Throughout our journey, we've treated the cryoscopic constant, $K_f$, as a given number, a property of the solvent we look up in a table. But in physics, we must always ask, why? Where does this number come from? It turns out that $K_f$ is not just an arbitrary empirical value. It is a shorthand for a deeper thermodynamic relationship, connecting a solvent's molar mass, its freezing point temperature ($T_{f,0}$), and its molar enthalpy of fusion ($\Delta H_{fus}$)—the energy needed to break the bonds of its solid structure and melt it.

$K_f = \frac{R M T_{f,0}^2}{\Delta H_{\text{fus}}}$

This equation tells us that $K_f$ is a window into the fundamental properties of the solvent itself. We can even measure $K_f$ using modern techniques like Differential Scanning Calorimetry (DSC), an instrument that precisely measures heat flow. By carefully monitoring the heat released as a solution of known concentration freezes, we can work backward through the physics of the process to determine the solvent's cryoscopic constant with great accuracy.

And for a final, breathtaking view of the unity of science, consider this puzzle: what could possibly link the voltage of a battery to the freezing point of water? They seem to belong to different universes. Yet they are connected. Imagine an electrochemical cell whose voltage depends on the concentration of an electrolyte solution. The freezing point of that same solution also depends on the concentration. By measuring both quantities—the cell's electrical potential and the solution's freezing point—we can find a mathematical path that connects them. Following this path, which weaves through the Nernst equation of electrochemistry and the equations of cryoscopy, leads us to a new way to determine the fundamental enthalpy of fusion of water.

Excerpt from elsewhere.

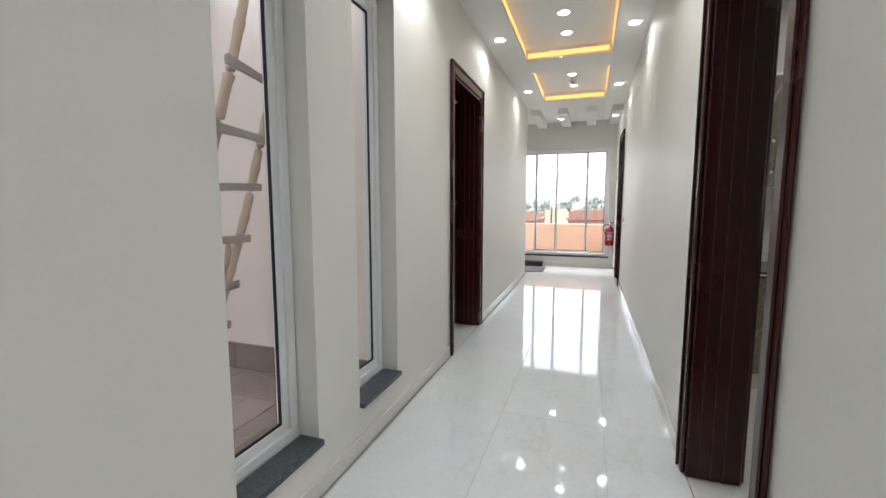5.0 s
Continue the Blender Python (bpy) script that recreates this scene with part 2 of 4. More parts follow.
INSERT = material("white_mosaic_insert", (0.37, 0.385, 0.40), 0.3, 0, 0.2, 30, 0.3, 60, 0, 0.08)
JOINT = material("dark_tile_joint", (0.11, 0.075, 0.06), 0.8, 0, 0.2, 12, 0.1)
WHITEBRICK = material("white_painted_brick", (0.48, 0.495, 0.485), 0.75, 0, 0.08, 9, 0.25, 50, 0, 0.05)
TURF = material("green_turf_joint", (0.020, 0.088, 0.018), 0.95, 0, 0.45, 20, 1.0, 180)
MAUVE = material("mauve_grey_lattice_paint", (0.33, 0.25, 0.235), 0.75, 0, 0.1, 4, 0.1, 50)
DIAMONDW = material("white_diamond_tile", (0.46, 0.45, 0.445), 0.55, 0, 0.06, 5, 0.15, 50, 0, 0.05)
RED = material("red_enamel", (0.30, 0.006, 0.012), 0.2, 0, 0.06, 4, 0.0, 60, 0.4)
BLACKPL = material("black_plastic", (0.010, 0.010, 0.011), 0.45, 0, 0.1, 8, 0.02)
BLACKIRON = material("black_cast_iron", (0.012, 0.012, 0.012), 0.5, 0, 0.2, 20, 0.1)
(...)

This is not a coincidence. It is a profound demonstration that the principles of electrochemistry and the thermodynamics of phase transitions are not separate subjects. They are merely different manifestations of the same deep, underlying laws of nature.

From the mundane to the majestic, the principle of freezing point depression is far more than a textbook curiosity. It is a testament to how a single, elegant physical law can radiate outward, providing us with practical tools, explaining the marvels of the natural world, and revealing the beautiful, interconnected structure of science itself.